If the hundreds of billions of dollars of Jamaican capital now in the hands of Government are released and become available for use in the private domestic economy, the opportunity for the creation of the varied forms of financing, which a truly productive and dynamic economy needs, will emerge. And it is within Government's power to use fiscal and regulatory tools to lead the financial sector to create this varied financial architecture.

The highly successful Junior Stock Exchange is an outstanding example of how government policy can positively influence the finance landscape. Its policies could be equally effective in developing private-equity funding, investment banking, develop-ment banking, and a corporate bond market, based on Jamaican capital but plugged into the abundance of inter-national capital.

At present, both the Government and Opposition seem to be lost in a fairyland belief that little pockets of special subsidised financing, doled out to selected interest groups and sectors, can achieve economic development.

While these special arrangements can have some palliative benefit, today's competitive world demands a complex of institutional arrangements, which will give all businesses within the economy access to the full range of financing options at internationally competitive prices.

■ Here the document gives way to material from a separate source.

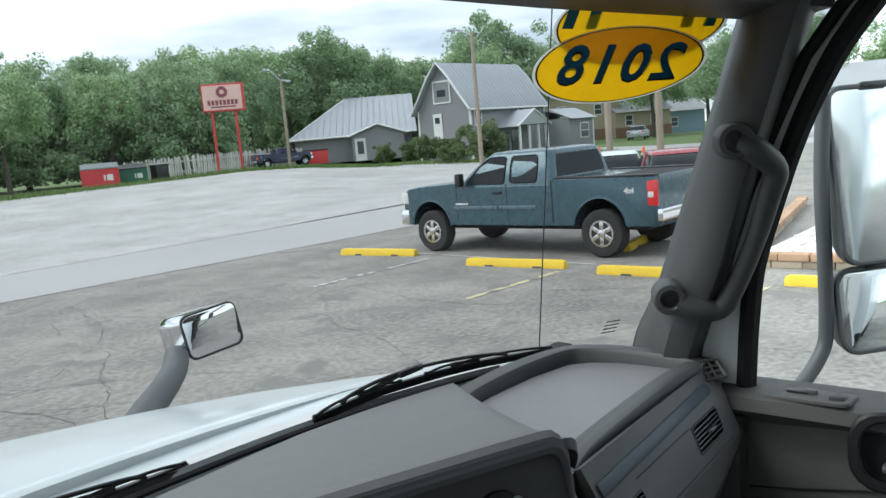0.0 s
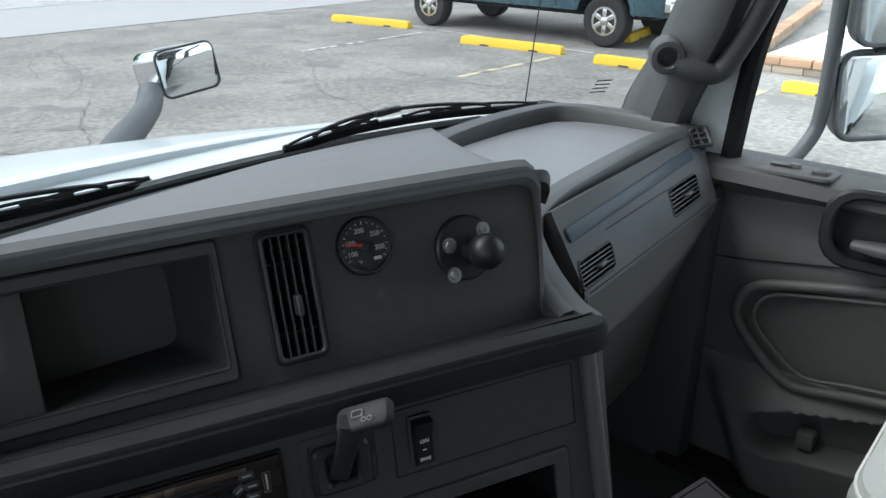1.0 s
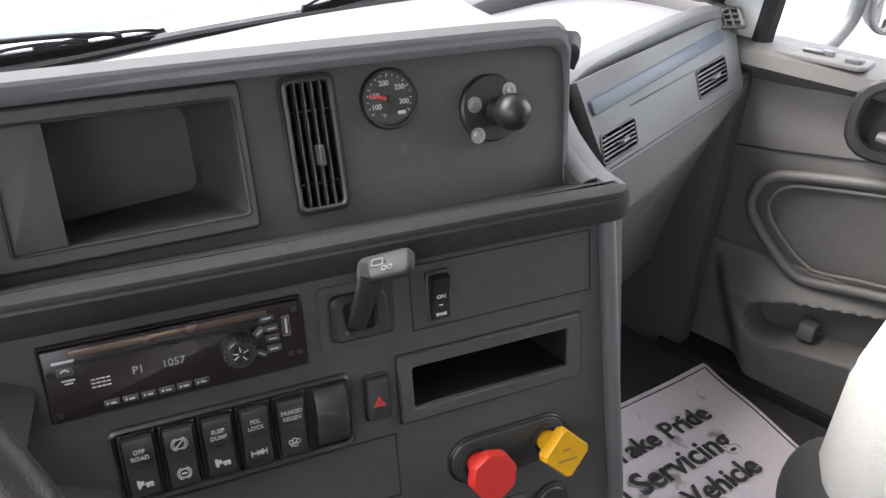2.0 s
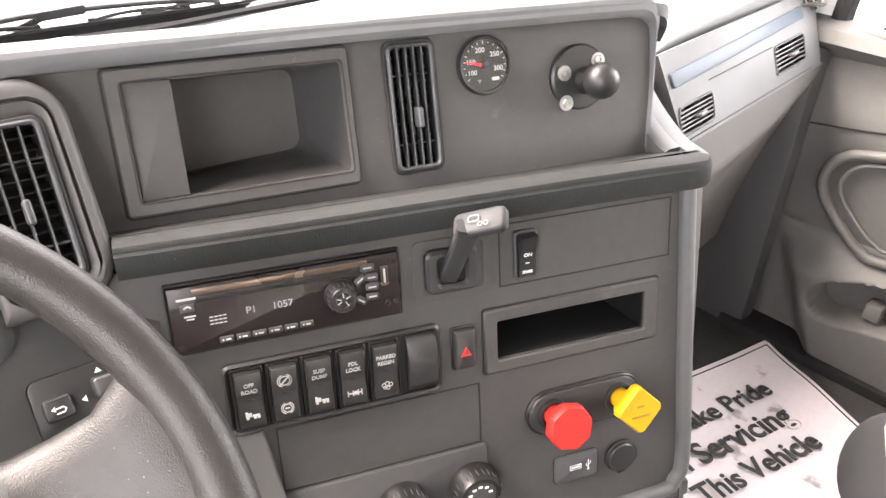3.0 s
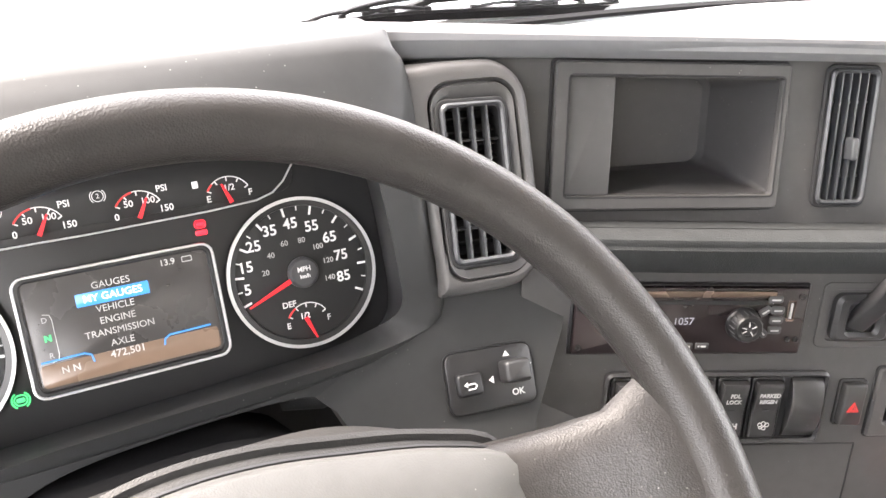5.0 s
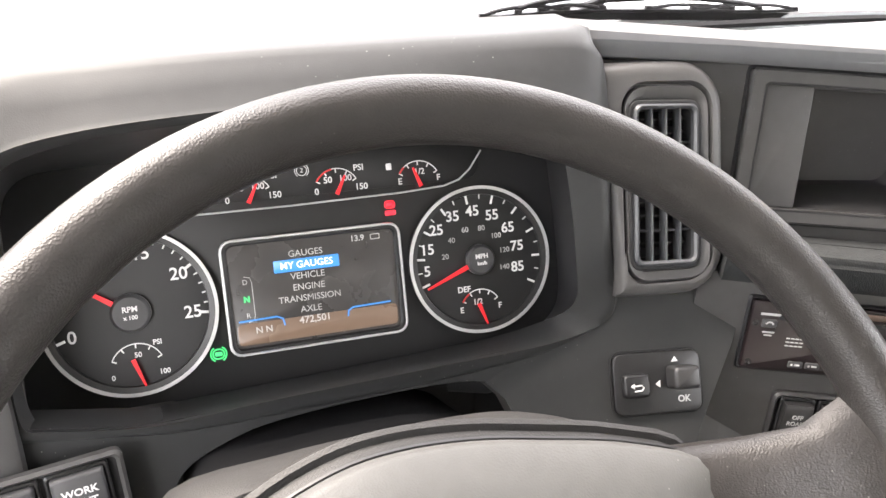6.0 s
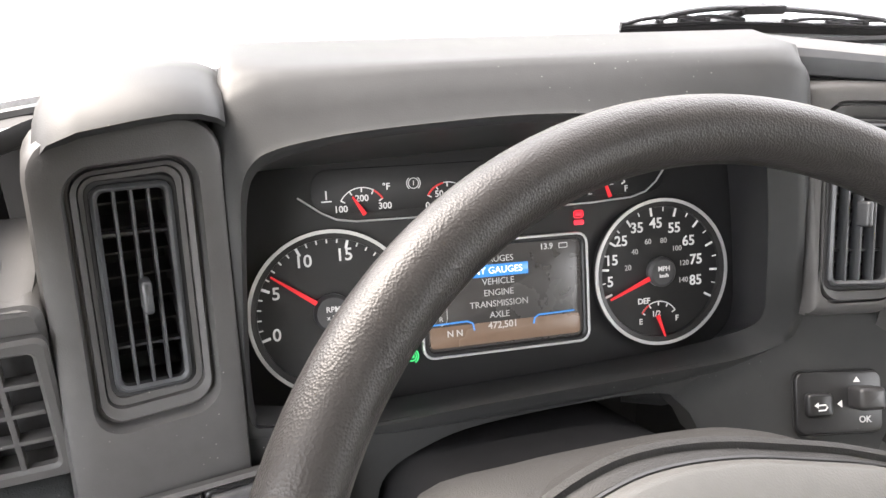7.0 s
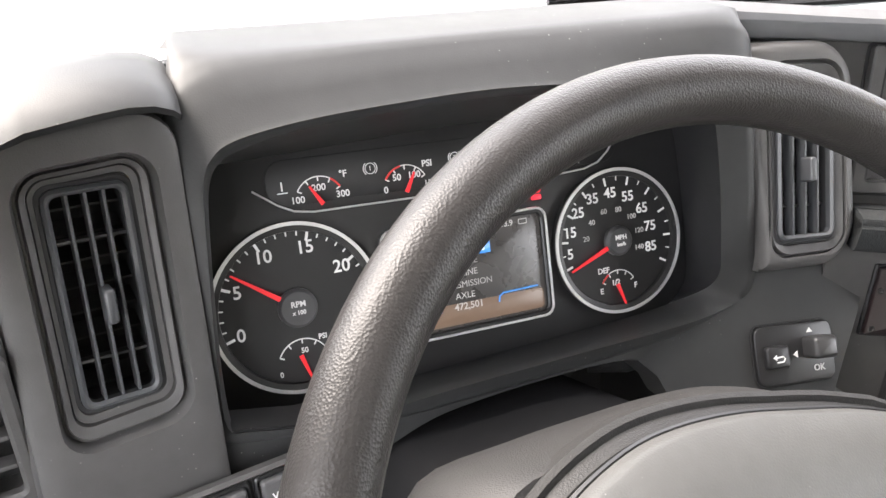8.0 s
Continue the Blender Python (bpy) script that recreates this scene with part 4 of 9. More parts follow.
def instrument_pod():
    """The hooded binnacle: one moulded skin from the gauge plane over the lip to the brow, the columns and the chin."""
    p = thing("instrument_pod", "charcoal hooded instrument binnacle with a deep moulded frame", "instrument panel")
    # round the opening, from the lower left corner up and over: gauge plane, inner edge, lip, outer edge
    # (gauge plane in its own frame; the rest in the fascia's frame)
    stations = [
        ((-0.203, -0.066), (-0.190, -0.020, -0.016), (-0.194, -0.018, -0.002), (-0.2075, -0.022, -0.0050)),
        ((-0.204, -0.030), (-0.191, 0.015, -0.012), (-0.1945, 0.015, -0.002), (-0.2080, 0.012, -0.0050)),
        ((-0.204, 0.010), (-0.189, 0.055, -0.012), (-0.1925, 0.055, -0.002), (-0.2078, 0.055, -0.0070)),
        ((-0.203, 0.045), (-0.186, 0.095, -0.012), (-0.1895, 0.097, -0.002), (-0.2072, 0.105, -0.0100)),
        ((-0.200, 0.066), (-0.183, 0.117, -0.012), (-0.1875, 0.121, -0.001), (-0.2055, 0.136, -0.0150)),
        ((-0.192, 0.080), (-0.177, 0.128, -0.012), (-0.1815, 0.134, -0.001), (-0.1965, 0.158, -0.022)),
        ((-0.176, 0.087), (-0.164, 0.134, -0.012), (-0.1680, 0.1415, -0.001), (-0.1790, 0.1715, -0.0235)),
        ((-0.140, 0.089), (-0.132, 0.140, -0.012), (-0.1320, 0.1472, 0.0), (-0.1340, 0.1735, -0.0225)),
        ((-0.080, 0.092), (-0.080, 0.143, -0.012), (-0.0800, 0.1500, 0.0), (-0.0800, 0.1750, -0.0215)),
        ((-0.020, 0.095), (-0.020, 0.144, -0.012), (-0.0200, 0.1510, 0.0), (-0.0200, 0.1752, -0.0210)),
        ((0.050, 0.096), (0.050, 0.139, -0.012), (0.0500, 0.1465, 0.0), (0.0500, 0.1742, -0.0210)),
        ((0.110, 0.096), (0.110, 0.130, -0.012), (0.1100, 0.1375, 0.0), (0.1180, 0.1740, -0.0210)),
        ((0.150, 0.093), (0.143, 0.121, -0.012), (0.1520, 0.1290, 0.0), (0.1680, 0.1732, -0.0215)),
        ((0.168, 0.086), (0.154, 0.112, -0.012), (0.1740, 0.1190, -0.001), (0.1885, 0.1655, -0.0225)),
        ((0.175, 0.072), (0.1585, 0.097, -0.011), (0.1815, 0.1000, -0.002), (0.1960, 0.1420, -0.0215)),
        ((0.178, 0.030), (0.1650, 0.0547, -0.010), (0.1890, 0.0540, -0.002), (0.2035, 0.0620, -0.0170)),
        ((0.179, -0.010), (0.1690, 0.0126, -0.009), (0.1945, 0.0100, -0.002), (0.2050, 0.0080, -0.0140)),
        ((0.178, -0.036), (0.1695, -0.0050, -0.009), (0.1970, -0.0130, -0.002), (0.2060, -0.0200, -0.0130)),
        ((0.172, -0.052), (0.1645, -0.0175, -0.014), (0.1890, -0.0270, -0.002), (0.1960, -0.0370, -0.0120)),
        ((0.155, -0.064), (0.1500, -0.0300, -0.028), (0.1580, -0.0335, -0.001), (0.1600, -0.0440, -0.0090)),
        ((0.121, -0.072), (0.1180, -0.0440, -0.046), (0.1170, -0.0345, 0.0), (0.1180, -0.0460, -0.0060)),
        ((0.040, -0.0765), (0.0400, -0.0480, -0.052), (0.0400, -0.0335, 0.0), (0.0400, -0.0480, -0.0060)),
        ((-0.060, -0.0765), (-0.0600, -0.0480, -0.052), (-0.0600, -0.0328, 0.0), (-0.0600, -0.0470, -0.0060)),
        ((-0.115, -0.0765), (-0.1150, -0.0480, -0.052), (-0.1150, -0.0345, 0.0), (-0.1160, -0.0445, -0.0060)),
        ((-0.155, -0.0765), (-0.1520, -0.0460, -0.050), (-0.1480, -0.0310, -0.001), (-0.1500, -0.0400, -0.0080)),
        ((-0.192, -0.074), (-0.1830, -0.0380, -0.038), (-0.1820, -0.0240, -0.002), (-0.1920, -0.0330, -0.0080)),
    ]
    def ring(pts, k=4):
        out = []
        n = len(pts)
        for i in range(n):
            q = [pts[(i + j) % n] for j in (-1, 0, 1, 2)]
            for s in range(k):
                t = s / k
                out.append(0.5 * (2 * q[1] + (q[2] - q[0]) * t + (2 * q[0] - 5 * q[1] + 4 * q[2] - q[3]) * t * t + (3 * q[1] - q[0] - 3 * q[2] + q[3]) * t ** 3))
        return out
    plate = ring([F_CLU @ Vector((*st[0], -0.001)) for st in stations])
    inner = ring([F_FAS @ Vector(st[1]) for st in stations])
    lip = ring([F_FAS @ Vector(st[2]) for st in stations])
    outer = ring([F_FAS @ Vector(st[3]) for st in stations])
    nrm = (F_FAS.to_3x3() @ Vector((0, 0, 1)))
    near_in = [a.lerp(b, 0.82) for a, b in zip(plate, inner)]
    roll_in = [a.lerp(b, 0.72) + nrm * 0.0015 for a, b in zip(inner, lip)]
    roll_out = [a.lerp(b, 0.10) - nrm * 0.0006 for a, b in zip(lip, outer)]
    mid = [a.lerp(b, 0.50) + nrm * 0.0010 for a, b in zip(lip, outer)]
    late = [a.lerp(b, 0.88) + nrm * 0.0008 for a, b in zip(lip, outer)]
    skirt = [v - nrm * 0.030 + (v - F_FAS.translation) * 0.01 for v in outer]
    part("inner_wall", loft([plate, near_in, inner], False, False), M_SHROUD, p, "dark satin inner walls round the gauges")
    hood = loft([inner, roll_in, lip, roll_out, mid, late, outer, skirt], False, False)

    # brow: from the front crest back over the top, with its ends drawn in along the seams
    k0, k1 = 4 * 4 + 2, 14 * 4 - 2
    front = outer[k0:k1 + 1]
    n = len(front) - 1
    rows = [[], [], [], [], []]
    for i, v in enumerate(front):
        f = i / n
        e = max(0.0, 1 - f / 0.13) ** 2 + max(0.0, (f - 0.87) / 0.13) ** 2
        x2 = v.x + 0.016 * max(0.0, 1 - f / 0.22) - 0.004 * max(0.0, (f - 0.8) / 0.2)
        rows[0].append(v)
        rows[1].append(Vector((v.x + 0.15 * (x2 - v.x), v.y + 0.005, v.z + 0.0028 * (1 - e))))
        rows[2].append(Vector((v.x + 0.45 * (x2 - v.x), max(v.y + 0.014, 0.612 + 0.008 * e), max(v.z, 1.8130 - 0.003 * e) if e < 0.5 else v.z + 0.003)))
        rows[3].append(Vector((x2, 0.660, 1.8085 - 0.010 * e * e)))
        rows[4].append(Vector((x2, 0.715, 1.778)))
    loft(rows, False, False, False, bm=hood)
    bmesh.ops.remove_doubles(hood, verts=hood.verts, dist=1e-5)
    inside = [f for f in hood.faces if all(v.co.y > 0.585 and v.co.z < 1.806 for v in f.verts) and f.calc_center_median().z > 1.755 and f.calc_center_median().y > 0.606 and f.calc_center_median().y < 0.640]
    bmesh.ops.delete(hood, geom=inside, context="FACES")
    part("brow", hood, M_BROW, p, "smooth grey-black binnacle brow and frame", sharp=65)

    # fascia below the lip, arched over the column's hollow
    arch = smooth_path([(-0.122, -0.150, 0), (-0.121, -0.100, 0), (-0.113, -0.074, 0), (-0.084, -0.0585, 0), (-0.047, -0.0510, 0), (0.03, -0.0495, 0), (0.088, -0.0540, 0), (0.1085, -0.0680, 0), (0.1165, -0.084, 0), (0.118, -0.150, 0)], 4)
    up = [Vector((-0.235 if i == 0 else -0.21 if q.x < -0.118 else q.x * 1.04, -0.150 if i == 0 else -0.12 if q.x < -0.1215 else -0.036 if q.x < 0.112 else q.y, 0)) for i, q in enumerate(arch)]
    face = loft([[F_FAS @ Vector((q.x, q.y, -0.007)) for q in up], [F_FAS @ Vector((q.x, q.y, -0.006)) for q in arch],
                 [F_FAS @ Vector((q.x * 0.995, q.y - 0.0025, -0.010)) for q in arch]], False, False, False)
    part("chin", face, M_BROW, p, "arched fascia over the steering column")
    # Hollow's side walls take the boot's black in place of deep shade.
    part("hollow_wall", loft([[F_FAS @ Vector((q.x * k, q.y - dv, z)) for q in arch] for k, dv, z in ((0.995, 0.0025, -0.010), (0.985, 0.004, -0.040), (0.97, 0.006, -0.075))], False, False, False), M_BOOT, p, "column hollow walls, coloured black for the shade inside")
    side = [(-0.212, -0.018), (-0.120, -0.038), (-0.1205, -0.075), (-0.121, -0.150), (-0.235, -0.150), (-0.222, -0.060)]
    part("lower_fascia", loft([[F_FAS @ Vector((u, v, z)) for u, v in side] for z in (-0.03, -0.0065)]), M_BROW, p)
    boss = revolve([(0.012, 0.0), (0.012, 0.030), (0.010, 0.036), (0.004, 0.037)], 20)
    bmesh.ops.transform(boss, matrix=F_FAS @ Matrix.Translation((0.086, -0.074, -0.055)) @ Matrix.Rotation(radians(60), 4, "Y"), verts=boss.verts)
    part("hollow_boss", boss, M_BROW, p)
    return p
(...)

With a more diversified and engaged private financial sector, special government financing institutions will be able to concentrate on the services for which government is needed. These services would include micro-business financing and similar socially beneficial services, export financing oriented towards overseas marketing and distribution, a development bank engaged in direct lending to promising start-ups, expanding productive businesses, and an investment bank linked to Jamaica Trade and Invest/JAMPRO to provide that agency with the leverage and clout it needs to bring capital to its investment-promotion initiatives.

Finance is as vital to the health of our economy as blood is to our bodies. However, that blood and all its elements must be in balance with our body for proper health and development to be assured. Government must apply policies that will achieve that balance in our economy. We must hope that both the governing Jamaica Labour Party and the opposition People's National Party are now formulating policies that can bring this balance into effect, and that we will be having an intelligent public debate about them before long.